Records with scene code:

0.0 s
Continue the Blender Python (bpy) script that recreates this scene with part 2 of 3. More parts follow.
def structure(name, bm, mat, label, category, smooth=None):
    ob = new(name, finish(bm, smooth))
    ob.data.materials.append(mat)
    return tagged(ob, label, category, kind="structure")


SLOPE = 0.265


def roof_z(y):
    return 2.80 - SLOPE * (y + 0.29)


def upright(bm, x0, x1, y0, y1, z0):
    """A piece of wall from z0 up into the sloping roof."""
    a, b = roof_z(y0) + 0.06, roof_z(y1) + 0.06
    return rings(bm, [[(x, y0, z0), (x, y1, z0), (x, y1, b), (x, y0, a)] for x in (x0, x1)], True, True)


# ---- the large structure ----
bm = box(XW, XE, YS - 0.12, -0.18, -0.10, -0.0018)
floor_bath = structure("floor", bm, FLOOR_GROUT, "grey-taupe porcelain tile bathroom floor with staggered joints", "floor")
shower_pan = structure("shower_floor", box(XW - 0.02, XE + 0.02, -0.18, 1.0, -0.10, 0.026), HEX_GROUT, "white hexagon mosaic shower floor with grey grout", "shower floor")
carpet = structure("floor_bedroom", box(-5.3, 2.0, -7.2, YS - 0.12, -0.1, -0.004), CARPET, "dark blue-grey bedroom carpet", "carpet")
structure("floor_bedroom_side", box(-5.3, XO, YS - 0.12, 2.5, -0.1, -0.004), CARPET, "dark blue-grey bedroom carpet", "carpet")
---
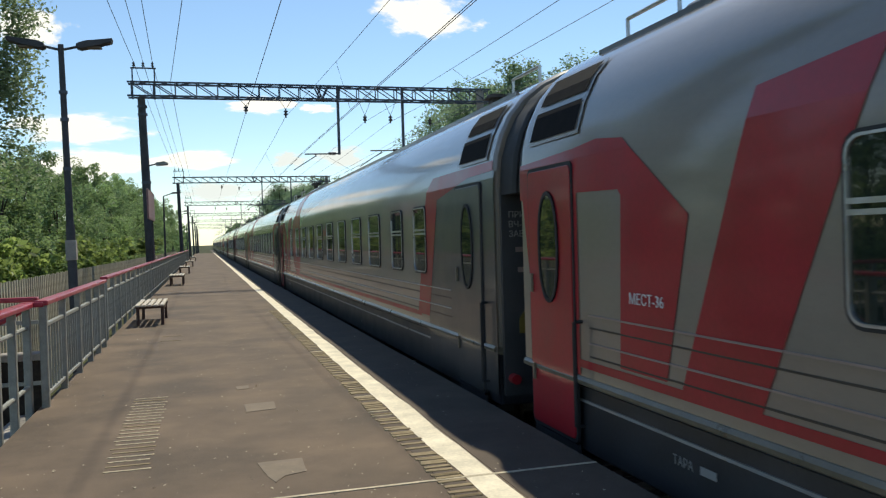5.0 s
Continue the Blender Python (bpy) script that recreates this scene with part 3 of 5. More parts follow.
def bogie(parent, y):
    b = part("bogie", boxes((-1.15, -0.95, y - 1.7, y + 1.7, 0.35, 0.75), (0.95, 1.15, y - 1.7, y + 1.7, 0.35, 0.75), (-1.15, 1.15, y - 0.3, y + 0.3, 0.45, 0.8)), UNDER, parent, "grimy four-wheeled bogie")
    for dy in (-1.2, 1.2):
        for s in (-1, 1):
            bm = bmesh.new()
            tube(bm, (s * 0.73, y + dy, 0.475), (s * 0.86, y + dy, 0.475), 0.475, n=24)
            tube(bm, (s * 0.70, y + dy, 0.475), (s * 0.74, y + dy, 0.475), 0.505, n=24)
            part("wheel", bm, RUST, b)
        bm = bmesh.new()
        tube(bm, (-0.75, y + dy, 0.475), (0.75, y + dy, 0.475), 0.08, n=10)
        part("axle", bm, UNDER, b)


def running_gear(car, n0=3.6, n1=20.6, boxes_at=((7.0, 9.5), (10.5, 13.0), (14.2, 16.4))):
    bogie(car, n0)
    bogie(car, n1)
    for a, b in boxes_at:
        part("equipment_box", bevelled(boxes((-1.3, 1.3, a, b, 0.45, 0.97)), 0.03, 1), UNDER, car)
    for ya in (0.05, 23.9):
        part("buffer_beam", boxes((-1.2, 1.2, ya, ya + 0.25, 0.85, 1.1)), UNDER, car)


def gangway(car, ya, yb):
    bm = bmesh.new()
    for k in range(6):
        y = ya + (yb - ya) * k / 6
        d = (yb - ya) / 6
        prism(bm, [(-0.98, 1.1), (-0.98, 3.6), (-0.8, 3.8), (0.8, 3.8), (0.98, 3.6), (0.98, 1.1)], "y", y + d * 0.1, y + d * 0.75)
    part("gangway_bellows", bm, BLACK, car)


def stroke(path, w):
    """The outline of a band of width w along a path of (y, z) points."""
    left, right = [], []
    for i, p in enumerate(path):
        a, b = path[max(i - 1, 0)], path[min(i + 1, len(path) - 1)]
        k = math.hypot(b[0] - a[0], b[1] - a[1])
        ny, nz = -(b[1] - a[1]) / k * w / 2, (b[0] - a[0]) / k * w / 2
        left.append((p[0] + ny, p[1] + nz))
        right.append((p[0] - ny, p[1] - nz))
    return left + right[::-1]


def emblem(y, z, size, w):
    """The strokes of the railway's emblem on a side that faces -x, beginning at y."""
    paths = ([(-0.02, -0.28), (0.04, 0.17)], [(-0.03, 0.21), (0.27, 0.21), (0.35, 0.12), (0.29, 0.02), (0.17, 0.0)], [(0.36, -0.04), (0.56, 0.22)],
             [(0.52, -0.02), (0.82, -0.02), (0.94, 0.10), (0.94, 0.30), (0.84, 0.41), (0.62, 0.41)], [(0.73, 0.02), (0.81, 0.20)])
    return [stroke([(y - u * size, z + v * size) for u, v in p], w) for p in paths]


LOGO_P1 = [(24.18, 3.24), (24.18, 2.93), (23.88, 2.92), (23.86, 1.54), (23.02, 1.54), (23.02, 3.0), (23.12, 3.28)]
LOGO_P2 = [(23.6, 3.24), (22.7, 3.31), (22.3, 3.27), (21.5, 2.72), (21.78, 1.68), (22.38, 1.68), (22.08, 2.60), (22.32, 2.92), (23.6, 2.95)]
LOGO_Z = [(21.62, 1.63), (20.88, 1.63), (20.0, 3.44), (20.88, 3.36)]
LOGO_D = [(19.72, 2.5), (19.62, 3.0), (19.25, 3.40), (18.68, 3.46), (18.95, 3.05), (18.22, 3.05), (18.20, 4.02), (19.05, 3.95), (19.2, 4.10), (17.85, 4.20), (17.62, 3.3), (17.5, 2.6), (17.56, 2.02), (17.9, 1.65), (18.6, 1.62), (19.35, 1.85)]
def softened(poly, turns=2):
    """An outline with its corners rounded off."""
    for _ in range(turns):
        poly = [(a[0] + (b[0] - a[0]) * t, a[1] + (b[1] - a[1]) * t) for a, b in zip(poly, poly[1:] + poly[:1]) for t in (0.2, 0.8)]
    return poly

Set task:
Spot every line that holds "parts" and copy it.

Answer to the task:
Continue the Blender Python (bpy) script that recreates this scene with part 2 of 3. More parts follow.
Continue the Blender Python (bpy) script that recreates this scene with part 3 of 5. More parts follow.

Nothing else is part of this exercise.